In Senate hearings yesterday, Elizabeth Warren (D-Mass.) inveighed against cryptocurrency, saying it had failed in its functional goals while enabling crime and harming the environment. The points about criminal use are tiresome and easily dismissible, especially just days after the FBI leveraged blockchain’s transparency to track ransom payments in the Colonial Pipeline hack. Criminals don’t particularly like to be tracked, which is why bitcoin is proportionally less utilized for crime than dollars (how the FBI then clawed back some of those ransom payments is a separate, more intriguing question).
But the environmental concerns about the Bitcoin system and proof-of-work mining can’t be dismissed quite as easily. Bitcoin really does use a lot of energy, by design. Even if you think that energy use is well worth it, the current reality of global warming means the future of humanity depends on eliminating greenhouse gases from the energy-production process.

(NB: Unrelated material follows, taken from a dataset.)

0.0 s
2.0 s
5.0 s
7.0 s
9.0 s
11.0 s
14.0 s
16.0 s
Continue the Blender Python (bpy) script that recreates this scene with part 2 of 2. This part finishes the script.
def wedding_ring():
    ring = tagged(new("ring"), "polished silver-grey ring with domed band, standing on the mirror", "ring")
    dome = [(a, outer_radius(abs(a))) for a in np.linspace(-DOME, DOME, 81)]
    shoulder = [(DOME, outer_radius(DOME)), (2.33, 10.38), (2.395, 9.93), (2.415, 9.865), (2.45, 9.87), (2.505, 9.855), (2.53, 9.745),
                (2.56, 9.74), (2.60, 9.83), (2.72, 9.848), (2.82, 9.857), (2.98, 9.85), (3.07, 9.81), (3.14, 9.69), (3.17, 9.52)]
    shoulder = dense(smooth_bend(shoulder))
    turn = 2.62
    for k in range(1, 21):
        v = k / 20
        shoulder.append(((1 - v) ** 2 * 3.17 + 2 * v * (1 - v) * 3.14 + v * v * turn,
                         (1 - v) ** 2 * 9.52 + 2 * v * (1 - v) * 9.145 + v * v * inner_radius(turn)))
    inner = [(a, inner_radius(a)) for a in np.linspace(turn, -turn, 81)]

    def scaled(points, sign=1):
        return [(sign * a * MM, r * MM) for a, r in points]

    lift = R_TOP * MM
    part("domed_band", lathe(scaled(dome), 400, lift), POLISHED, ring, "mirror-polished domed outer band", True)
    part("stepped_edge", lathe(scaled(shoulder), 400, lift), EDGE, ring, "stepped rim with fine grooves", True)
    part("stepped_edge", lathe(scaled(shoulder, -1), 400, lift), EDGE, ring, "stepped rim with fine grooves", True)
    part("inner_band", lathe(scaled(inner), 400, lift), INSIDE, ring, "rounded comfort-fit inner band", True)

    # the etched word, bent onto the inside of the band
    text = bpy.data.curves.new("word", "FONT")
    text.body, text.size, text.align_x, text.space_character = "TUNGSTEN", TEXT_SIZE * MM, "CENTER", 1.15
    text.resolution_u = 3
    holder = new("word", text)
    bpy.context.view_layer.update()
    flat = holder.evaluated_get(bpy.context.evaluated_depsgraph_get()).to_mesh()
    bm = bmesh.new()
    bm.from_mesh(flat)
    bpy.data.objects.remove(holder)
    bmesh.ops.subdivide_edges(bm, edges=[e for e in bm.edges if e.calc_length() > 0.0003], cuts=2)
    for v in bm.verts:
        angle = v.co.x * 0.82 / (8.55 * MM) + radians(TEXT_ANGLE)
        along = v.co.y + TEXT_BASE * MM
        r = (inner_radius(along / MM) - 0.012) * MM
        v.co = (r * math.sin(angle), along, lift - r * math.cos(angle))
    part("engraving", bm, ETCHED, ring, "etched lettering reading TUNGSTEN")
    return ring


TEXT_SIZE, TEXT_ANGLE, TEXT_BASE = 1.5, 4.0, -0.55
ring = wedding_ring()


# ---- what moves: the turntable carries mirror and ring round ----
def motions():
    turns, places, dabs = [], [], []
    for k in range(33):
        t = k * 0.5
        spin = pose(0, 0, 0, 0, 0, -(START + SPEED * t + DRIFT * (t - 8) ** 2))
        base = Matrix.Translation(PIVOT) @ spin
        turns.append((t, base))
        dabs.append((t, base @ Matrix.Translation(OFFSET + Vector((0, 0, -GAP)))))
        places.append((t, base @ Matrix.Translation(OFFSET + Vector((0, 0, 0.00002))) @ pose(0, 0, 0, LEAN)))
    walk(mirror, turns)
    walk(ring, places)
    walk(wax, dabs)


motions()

That, of course, applies to all energy use, not just Bitcoin, so on that level the critique is disproportionate. But proof-of-work crypto mining actually has a major and perhaps unique advantage in the quest for green energy. This was also on display yesterday as Salvadoran President Nayib Bukele said his country, which has just adopted bitcoin as legal tender, would make it easy for miners to harness green geothermal energy from the country’s volcanos. (Mega-hat tip to Nic Carter, who hosted the discussion that birthed the idea.)
The move isn’t just significant because the energy source is renewable, but because much of that renewable energy is currently underutilized or “stranded.” Unlike nearly every valuable commodity on Earth, electricity is very hard to move over long distances. El Salvador’s geothermal plants are a sterling example – the country has a moribund economy thanks in part to decades of corruption leading up to Bukele’s presidency, and many of its power plants reportedly go underutilized. Bitcoin is a way to utilize this sort of hard-to-use energy, as has already been demonstrated with bitcoin mines powered by China’s underused hydroelectric plants and natural gas flaring in the U.S. and elsewhere.

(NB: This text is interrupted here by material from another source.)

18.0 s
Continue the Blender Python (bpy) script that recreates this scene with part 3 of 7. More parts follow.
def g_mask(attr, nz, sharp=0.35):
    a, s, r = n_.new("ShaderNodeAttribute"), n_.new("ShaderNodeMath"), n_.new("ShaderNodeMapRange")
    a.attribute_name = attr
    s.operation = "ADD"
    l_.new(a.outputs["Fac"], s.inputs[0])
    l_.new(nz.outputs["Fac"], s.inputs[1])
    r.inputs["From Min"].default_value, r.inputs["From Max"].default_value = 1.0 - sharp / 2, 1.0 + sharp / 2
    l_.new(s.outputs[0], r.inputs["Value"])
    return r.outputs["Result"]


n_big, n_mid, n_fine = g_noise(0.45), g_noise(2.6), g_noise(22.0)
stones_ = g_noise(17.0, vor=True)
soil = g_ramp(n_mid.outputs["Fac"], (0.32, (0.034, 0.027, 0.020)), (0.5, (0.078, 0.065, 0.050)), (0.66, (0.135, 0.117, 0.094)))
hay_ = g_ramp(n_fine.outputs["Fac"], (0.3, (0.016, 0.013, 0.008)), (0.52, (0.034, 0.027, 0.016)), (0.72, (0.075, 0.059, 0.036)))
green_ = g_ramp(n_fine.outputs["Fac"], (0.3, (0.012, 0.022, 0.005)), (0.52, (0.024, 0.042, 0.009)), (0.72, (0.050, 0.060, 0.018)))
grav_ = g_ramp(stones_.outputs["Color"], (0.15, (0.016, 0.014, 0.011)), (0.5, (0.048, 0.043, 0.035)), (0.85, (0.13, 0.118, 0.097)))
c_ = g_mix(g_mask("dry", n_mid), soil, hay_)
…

All of this should be of extreme interest for those who believe in the promise of cryptocurrency, even if they care not a whit for the environment. That’s because, while Warren is likely sincere in her environmental critique, it is simultaneously a potential weapon for those who oppose cryptocurrency for unrelated reasons.
El Salvador’s official adoption of bitcoin is a particularly terrifying landmark for U.S. leaders who, it is increasingly clear, fear the displacement of the dollar as a global currency. That dominance provides a huge subsidy to the U.S. economy, what’s known as America’s “exorbitant privilege.” Its erosion could have grim domestic consequences. U.S. politicians have mostly downplayed that concern for years, arguably to avoid giving it legitimacy, but former U.S. President Donald Trump this week yet again said the quiet part loud when he declared “I don’t like [bitcoin] because it’s another currency competing against the dollar.”
With so much at stake, defenders of dollar hegemony will grasp at any straw available to undermine competitors. That’s why Bukele should convene with the miners organized by Elon Musk and Michael Saylor to establish international and independently-monitored standards for "green" bitcoin certification, an agenda I previously outlined here. Real progress towards greening bitcoin would be a good thing for the world – and it would take away a tool of misdirection from those who oppose it entirely out of geopolitical self-interest.